**Collected material**
** begin **

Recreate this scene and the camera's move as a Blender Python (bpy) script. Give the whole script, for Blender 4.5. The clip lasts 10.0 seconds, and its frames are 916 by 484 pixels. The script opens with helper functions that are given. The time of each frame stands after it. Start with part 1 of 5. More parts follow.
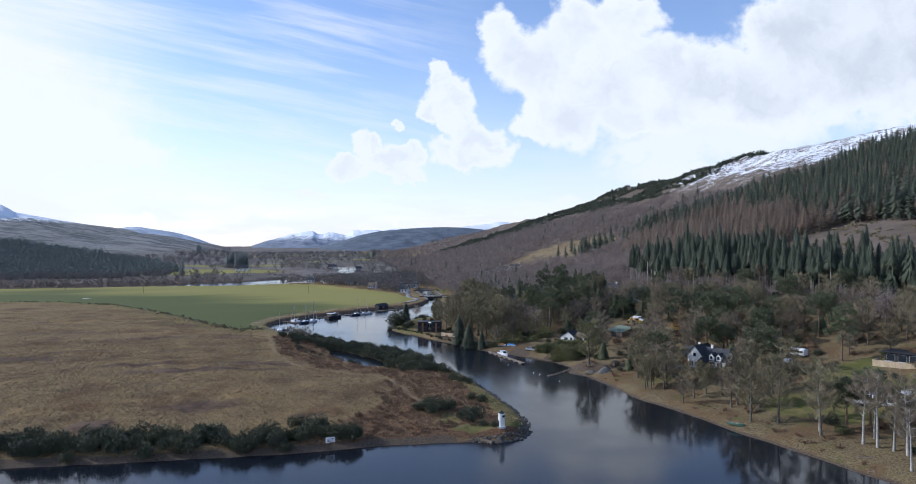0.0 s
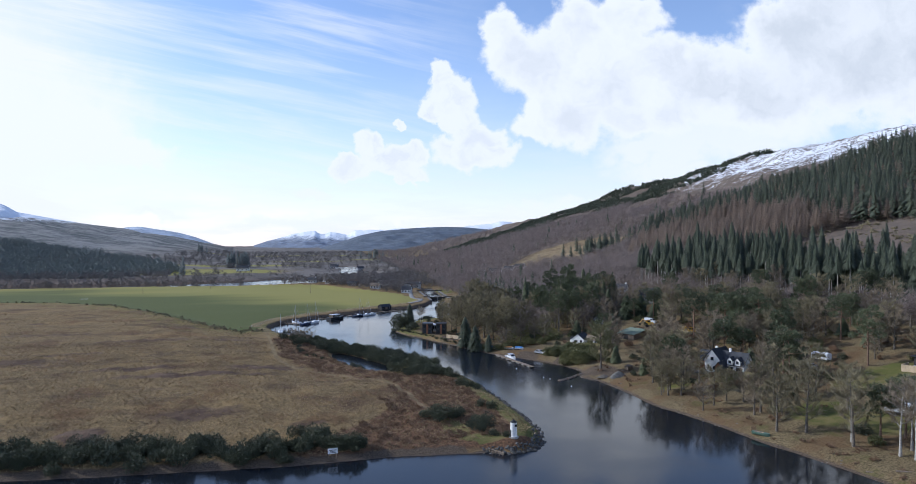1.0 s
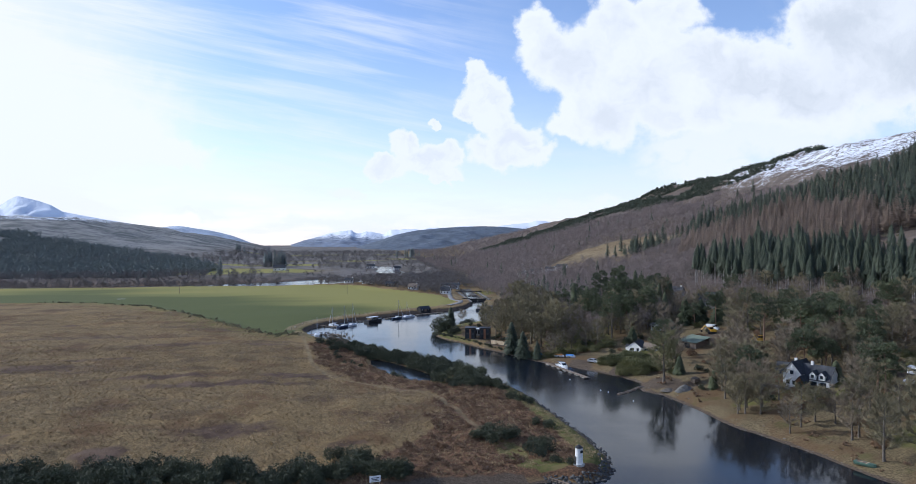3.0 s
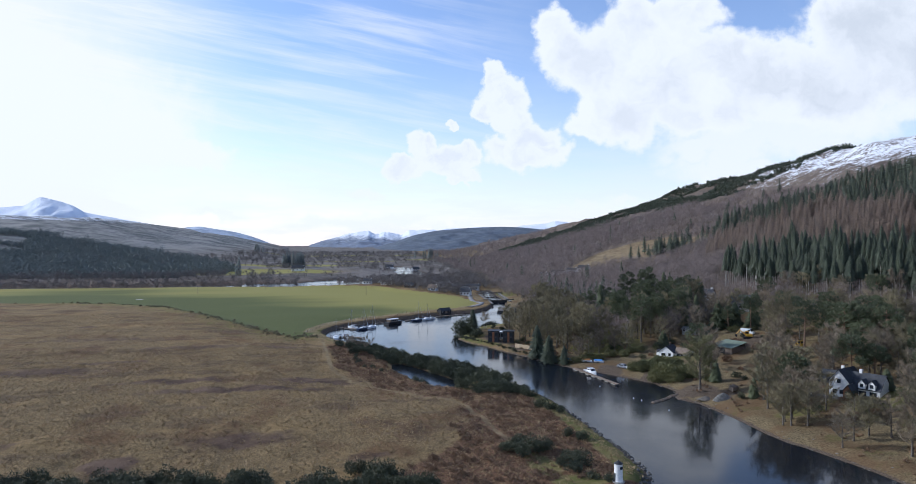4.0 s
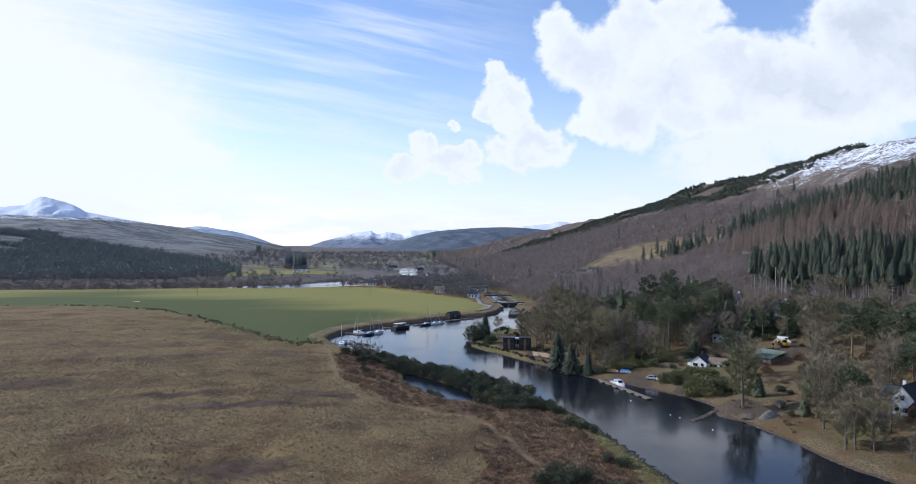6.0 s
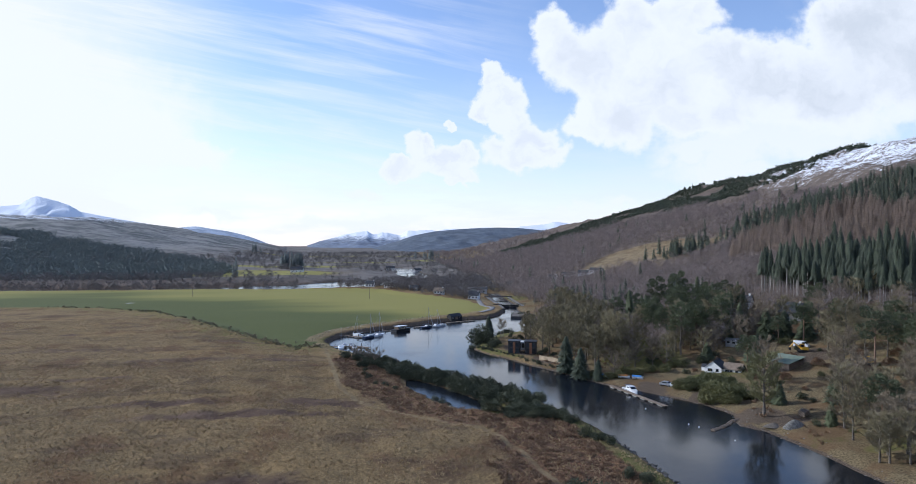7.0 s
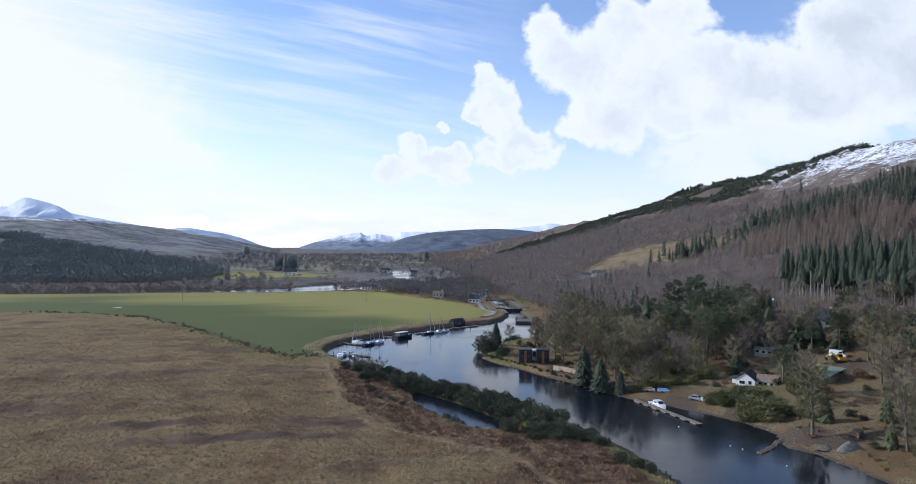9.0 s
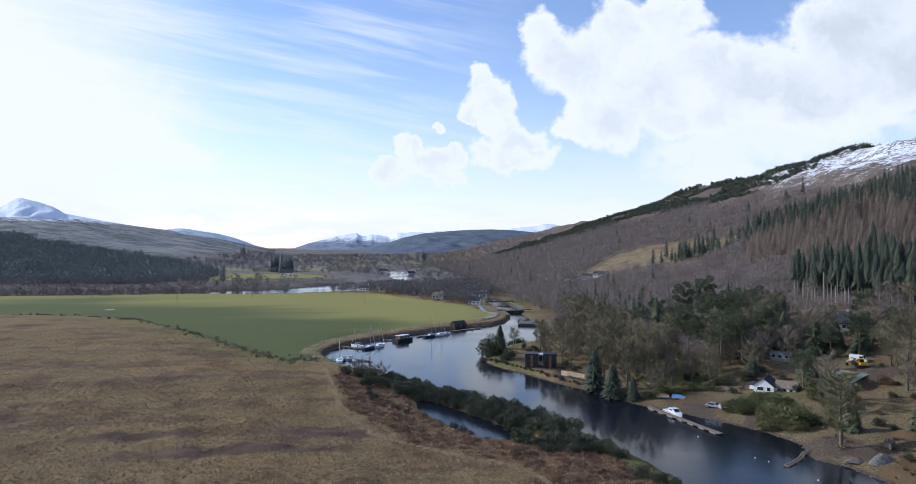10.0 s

** end **

**Required work**
Write the listing above out again exactly, dropping each image.

**Result for this task**
Recreate this scene and the camera's move as a Blender Python (bpy) script. Give the whole script, for Blender 4.5. The clip lasts 10.0 seconds, and its frames are 916 by 484 pixels. The script opens with helper functions that are given. The time of each frame stands after it. Start with part 1 of 5. More parts follow.
0.0 s
1.0 s
3.0 s
4.0 s
6.0 s
7.0 s
9.0 s
10.0 s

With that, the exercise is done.